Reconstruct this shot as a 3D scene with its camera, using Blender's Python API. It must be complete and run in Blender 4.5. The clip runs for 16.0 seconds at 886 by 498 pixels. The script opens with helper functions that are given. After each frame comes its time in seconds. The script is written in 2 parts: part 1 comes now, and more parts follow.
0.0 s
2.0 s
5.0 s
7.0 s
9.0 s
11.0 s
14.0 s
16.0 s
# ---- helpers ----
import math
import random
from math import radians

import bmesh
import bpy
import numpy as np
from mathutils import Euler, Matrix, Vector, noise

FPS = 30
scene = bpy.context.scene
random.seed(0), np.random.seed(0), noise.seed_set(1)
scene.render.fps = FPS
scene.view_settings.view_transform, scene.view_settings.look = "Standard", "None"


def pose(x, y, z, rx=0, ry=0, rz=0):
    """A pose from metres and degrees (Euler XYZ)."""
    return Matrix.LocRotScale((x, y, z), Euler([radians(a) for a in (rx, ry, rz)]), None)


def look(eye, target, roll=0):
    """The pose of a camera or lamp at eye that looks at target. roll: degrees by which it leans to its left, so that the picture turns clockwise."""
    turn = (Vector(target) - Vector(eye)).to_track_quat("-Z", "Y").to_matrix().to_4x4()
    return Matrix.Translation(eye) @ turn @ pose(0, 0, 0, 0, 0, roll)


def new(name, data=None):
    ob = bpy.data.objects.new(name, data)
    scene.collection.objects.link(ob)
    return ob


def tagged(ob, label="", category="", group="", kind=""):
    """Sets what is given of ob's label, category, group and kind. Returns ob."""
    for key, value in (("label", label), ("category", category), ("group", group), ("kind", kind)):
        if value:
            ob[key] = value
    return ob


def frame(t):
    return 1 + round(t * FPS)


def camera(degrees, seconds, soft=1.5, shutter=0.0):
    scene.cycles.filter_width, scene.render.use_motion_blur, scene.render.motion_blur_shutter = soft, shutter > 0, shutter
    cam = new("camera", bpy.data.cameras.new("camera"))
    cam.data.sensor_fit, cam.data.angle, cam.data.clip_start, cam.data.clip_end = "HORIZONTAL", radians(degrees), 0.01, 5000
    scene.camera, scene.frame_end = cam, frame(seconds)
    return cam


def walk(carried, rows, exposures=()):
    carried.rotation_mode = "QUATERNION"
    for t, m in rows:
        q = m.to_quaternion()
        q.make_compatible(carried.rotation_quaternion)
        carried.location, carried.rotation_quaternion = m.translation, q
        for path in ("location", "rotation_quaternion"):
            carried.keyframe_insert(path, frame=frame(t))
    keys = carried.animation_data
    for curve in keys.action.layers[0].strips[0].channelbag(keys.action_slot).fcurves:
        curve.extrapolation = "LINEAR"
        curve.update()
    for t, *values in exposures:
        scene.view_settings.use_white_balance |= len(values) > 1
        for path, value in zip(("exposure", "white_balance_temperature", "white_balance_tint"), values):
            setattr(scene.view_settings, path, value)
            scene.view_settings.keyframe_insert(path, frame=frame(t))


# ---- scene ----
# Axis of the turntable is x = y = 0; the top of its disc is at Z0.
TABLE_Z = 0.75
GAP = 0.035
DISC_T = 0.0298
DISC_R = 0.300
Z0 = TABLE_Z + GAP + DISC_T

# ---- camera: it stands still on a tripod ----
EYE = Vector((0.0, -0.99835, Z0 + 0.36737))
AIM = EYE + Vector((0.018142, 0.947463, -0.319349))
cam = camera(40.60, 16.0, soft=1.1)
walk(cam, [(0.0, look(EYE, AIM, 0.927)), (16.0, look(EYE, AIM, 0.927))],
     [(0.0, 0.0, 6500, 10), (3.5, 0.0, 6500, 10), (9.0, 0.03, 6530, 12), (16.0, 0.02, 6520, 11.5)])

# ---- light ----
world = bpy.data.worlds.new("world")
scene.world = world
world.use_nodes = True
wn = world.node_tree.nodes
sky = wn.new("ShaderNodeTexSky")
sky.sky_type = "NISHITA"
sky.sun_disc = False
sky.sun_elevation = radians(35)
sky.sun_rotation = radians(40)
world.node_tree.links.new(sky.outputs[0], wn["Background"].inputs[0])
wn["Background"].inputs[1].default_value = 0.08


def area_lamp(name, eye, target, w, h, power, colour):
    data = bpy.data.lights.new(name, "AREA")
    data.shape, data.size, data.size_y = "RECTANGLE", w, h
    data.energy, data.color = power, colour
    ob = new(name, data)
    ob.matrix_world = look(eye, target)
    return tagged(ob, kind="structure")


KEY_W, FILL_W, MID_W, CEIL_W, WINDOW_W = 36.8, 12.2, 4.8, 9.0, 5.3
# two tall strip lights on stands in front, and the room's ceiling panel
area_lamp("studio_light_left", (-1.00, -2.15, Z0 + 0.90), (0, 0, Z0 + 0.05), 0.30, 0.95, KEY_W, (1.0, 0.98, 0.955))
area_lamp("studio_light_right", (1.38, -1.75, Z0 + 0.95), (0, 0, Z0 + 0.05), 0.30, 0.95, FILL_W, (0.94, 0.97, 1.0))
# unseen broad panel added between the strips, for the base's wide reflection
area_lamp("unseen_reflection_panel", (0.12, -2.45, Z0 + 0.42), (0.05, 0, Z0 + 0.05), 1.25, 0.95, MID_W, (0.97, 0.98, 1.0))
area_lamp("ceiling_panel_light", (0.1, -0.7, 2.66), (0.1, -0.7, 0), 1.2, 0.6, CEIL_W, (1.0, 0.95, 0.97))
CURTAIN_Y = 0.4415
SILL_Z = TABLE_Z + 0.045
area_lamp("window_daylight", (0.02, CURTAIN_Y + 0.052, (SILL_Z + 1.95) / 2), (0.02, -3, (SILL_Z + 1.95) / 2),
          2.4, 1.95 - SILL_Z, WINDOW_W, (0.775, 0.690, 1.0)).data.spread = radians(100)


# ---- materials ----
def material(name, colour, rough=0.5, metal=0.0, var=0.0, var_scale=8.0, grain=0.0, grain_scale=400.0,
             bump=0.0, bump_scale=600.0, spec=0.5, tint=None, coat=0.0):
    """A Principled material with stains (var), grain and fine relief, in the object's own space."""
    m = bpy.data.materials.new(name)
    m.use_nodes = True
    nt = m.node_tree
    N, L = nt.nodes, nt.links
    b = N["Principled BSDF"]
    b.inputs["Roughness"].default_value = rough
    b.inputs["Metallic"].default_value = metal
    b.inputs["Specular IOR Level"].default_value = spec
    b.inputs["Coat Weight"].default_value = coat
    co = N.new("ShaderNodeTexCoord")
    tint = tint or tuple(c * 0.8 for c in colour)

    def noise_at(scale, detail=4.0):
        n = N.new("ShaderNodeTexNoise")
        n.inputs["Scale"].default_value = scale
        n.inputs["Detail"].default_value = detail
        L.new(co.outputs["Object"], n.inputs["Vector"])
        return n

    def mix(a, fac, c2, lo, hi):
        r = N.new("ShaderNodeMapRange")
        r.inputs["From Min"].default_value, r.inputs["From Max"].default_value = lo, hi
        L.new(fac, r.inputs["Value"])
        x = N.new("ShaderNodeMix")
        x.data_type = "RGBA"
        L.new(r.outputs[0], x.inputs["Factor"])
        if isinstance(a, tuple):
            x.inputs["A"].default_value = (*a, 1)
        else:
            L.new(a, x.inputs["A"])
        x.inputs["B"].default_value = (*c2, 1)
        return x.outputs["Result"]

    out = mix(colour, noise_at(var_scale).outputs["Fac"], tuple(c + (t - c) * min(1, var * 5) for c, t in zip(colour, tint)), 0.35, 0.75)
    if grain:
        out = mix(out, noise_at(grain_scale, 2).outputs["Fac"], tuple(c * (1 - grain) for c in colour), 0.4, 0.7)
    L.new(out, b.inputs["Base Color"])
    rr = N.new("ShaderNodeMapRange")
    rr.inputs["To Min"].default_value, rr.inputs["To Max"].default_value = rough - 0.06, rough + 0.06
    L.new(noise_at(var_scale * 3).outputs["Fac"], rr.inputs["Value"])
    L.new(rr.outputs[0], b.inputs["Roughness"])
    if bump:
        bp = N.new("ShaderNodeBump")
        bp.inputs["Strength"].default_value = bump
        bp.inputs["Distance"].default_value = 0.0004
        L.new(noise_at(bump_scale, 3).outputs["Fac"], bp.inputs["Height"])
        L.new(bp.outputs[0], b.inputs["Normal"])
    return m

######

Exercise description: Scan the data for the word "soft" and copy every line where it shows up.

The completed task:
def camera(degrees, seconds, soft=1.5, shutter=0.0):
    scene.cycles.filter_width, scene.render.use_motion_blur, scene.render.motion_blur_shutter = soft, shutter > 0, shutter
cam = camera(40.60, 16.0, soft=1.1)